학술논문
Optimal Multiple Surface Segmentation With Shape and Context Priors
Document Type
Periodical
Author
Source
IEEE Transactions on Medical Imaging IEEE Trans. Med. Imaging Medical Imaging, IEEE Transactions on. 32(2):376-386 Feb, 2013
Subject
Language
ISSN
0278-0062
1558-254X
1558-254X
Abstract
Segmentation of multiple surfaces in medical images is a challenging problem, further complicated by the frequent presence of weak boundary evidence, large object deformations, and mutual influence between adjacent objects.
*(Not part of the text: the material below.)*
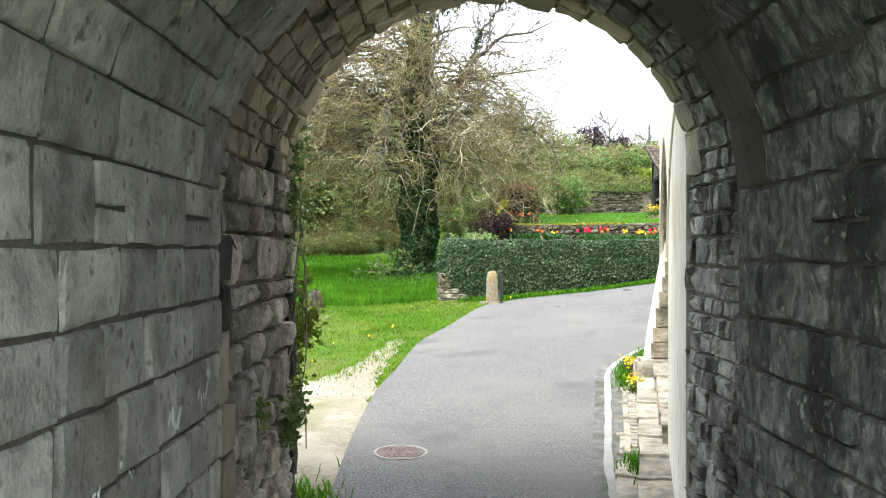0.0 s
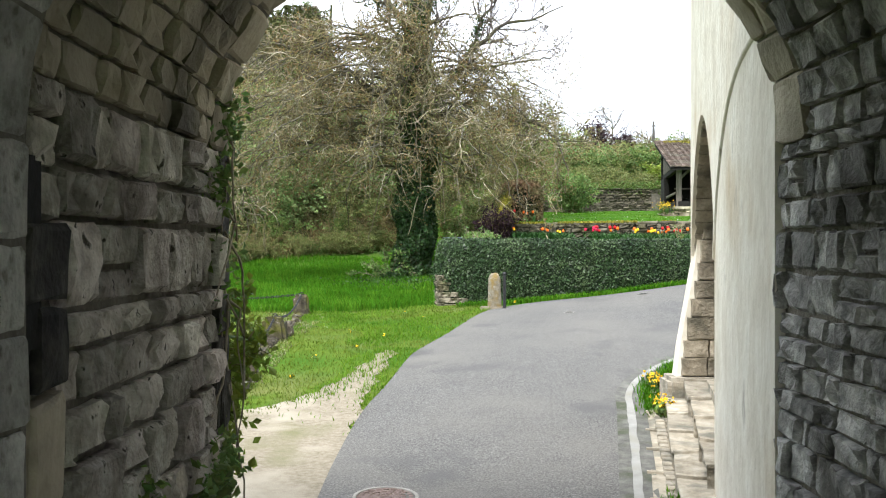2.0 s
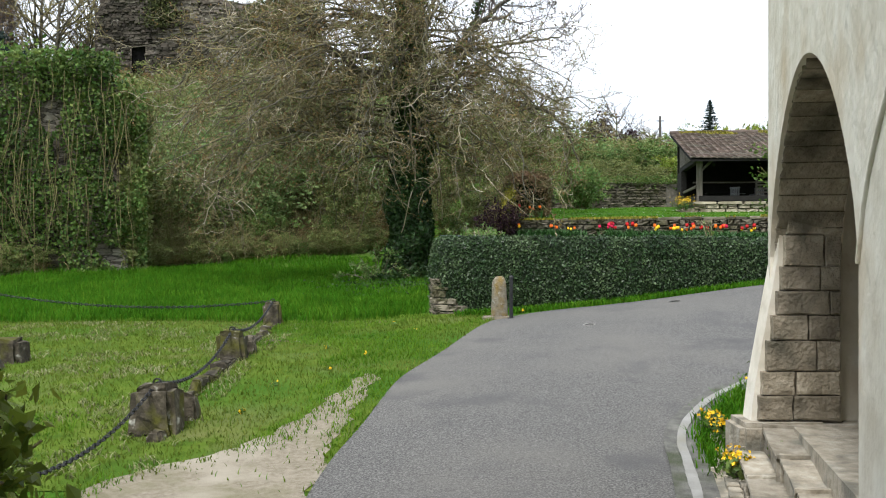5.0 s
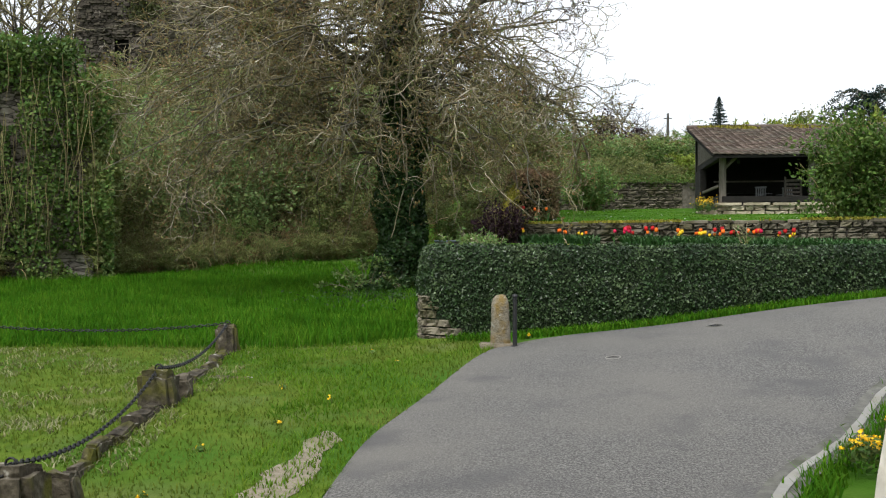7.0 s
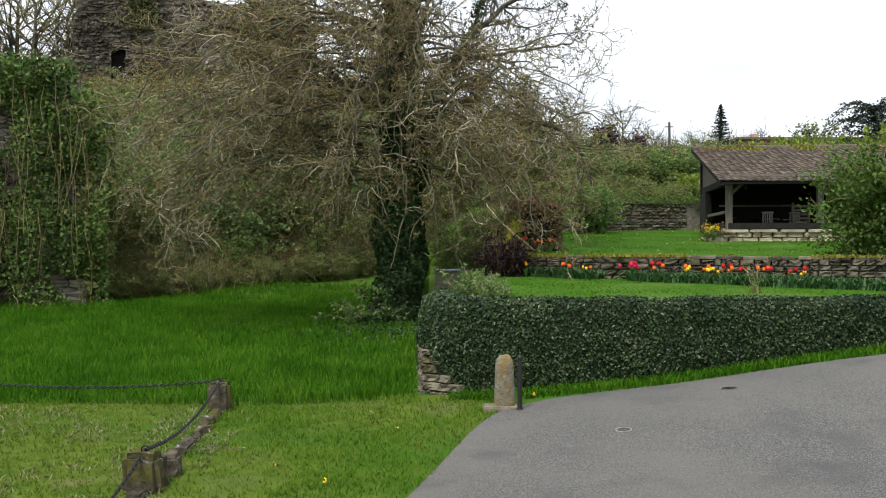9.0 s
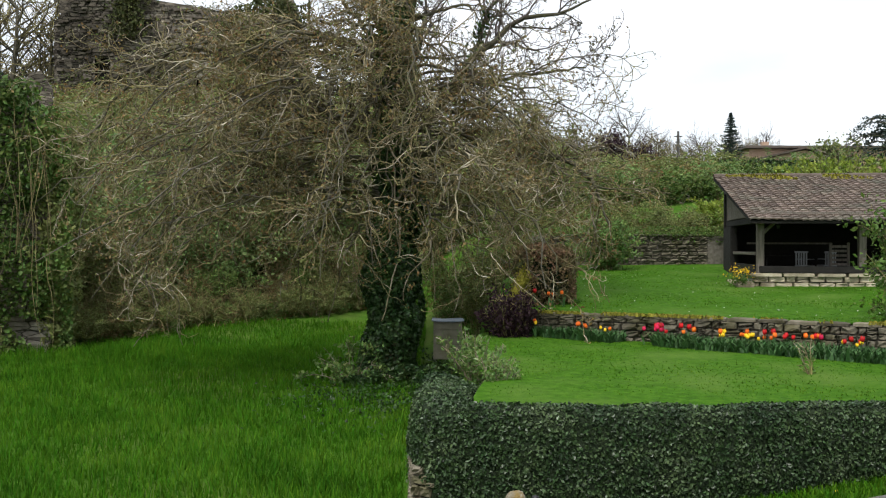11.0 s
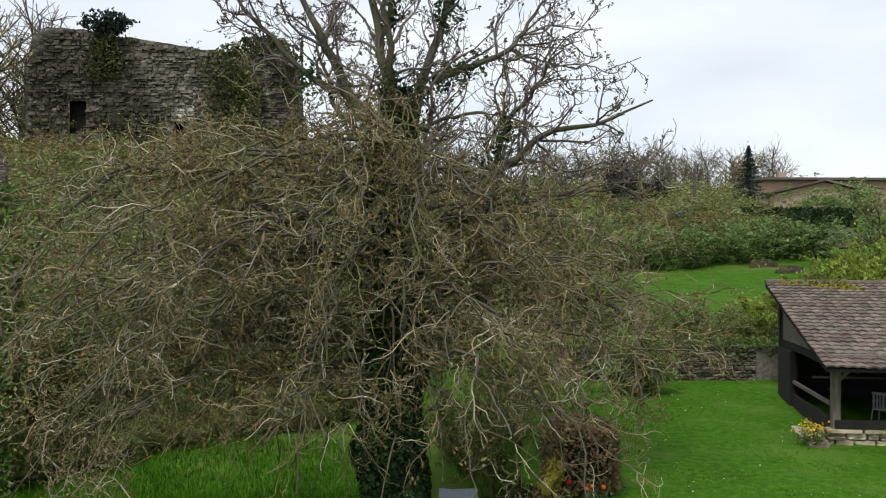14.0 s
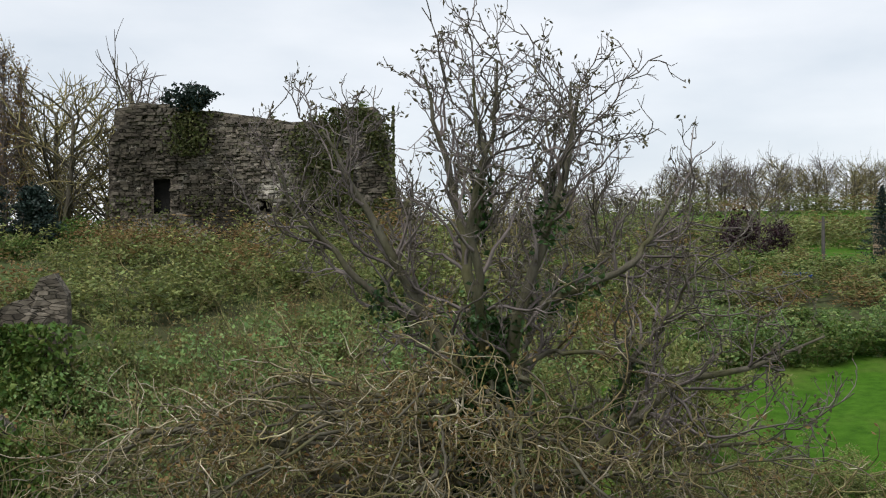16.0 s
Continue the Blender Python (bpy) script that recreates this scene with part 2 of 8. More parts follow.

This paper reports a novel approach to multi-object segmentation that incorporates both shape and context prior knowledge in a 3-D graph-theoretic framework to help overcome the stated challenges. We employ an arc-based graph representation to incorporate a wide spectrum of prior information through pair-wise energy terms. In particular, a shape-prior term is used to penalize local shape changes and a context-prior term is used to penalize local surface-distance changes from a model of the expected shape and surface distances, respectively. The globally optimal solution for multiple surfaces is obtained by computing a maximum flow in a low-order polynomial time. The proposed method was validated on intraretinal layer segmentation of optical coherence tomography images and demonstrated statistically significant improvement of segmentation accuracy compared to our earlier graph-search method that was not utilizing shape and context priors. The mean unsigned surface positioning errors obtained by the conventional graph-search approach ($6.30 \pm 1.58$ $\mu$ m) was improved to $5.14\pm 0.99$ $\mu$ m when employing our new method with shape and context priors.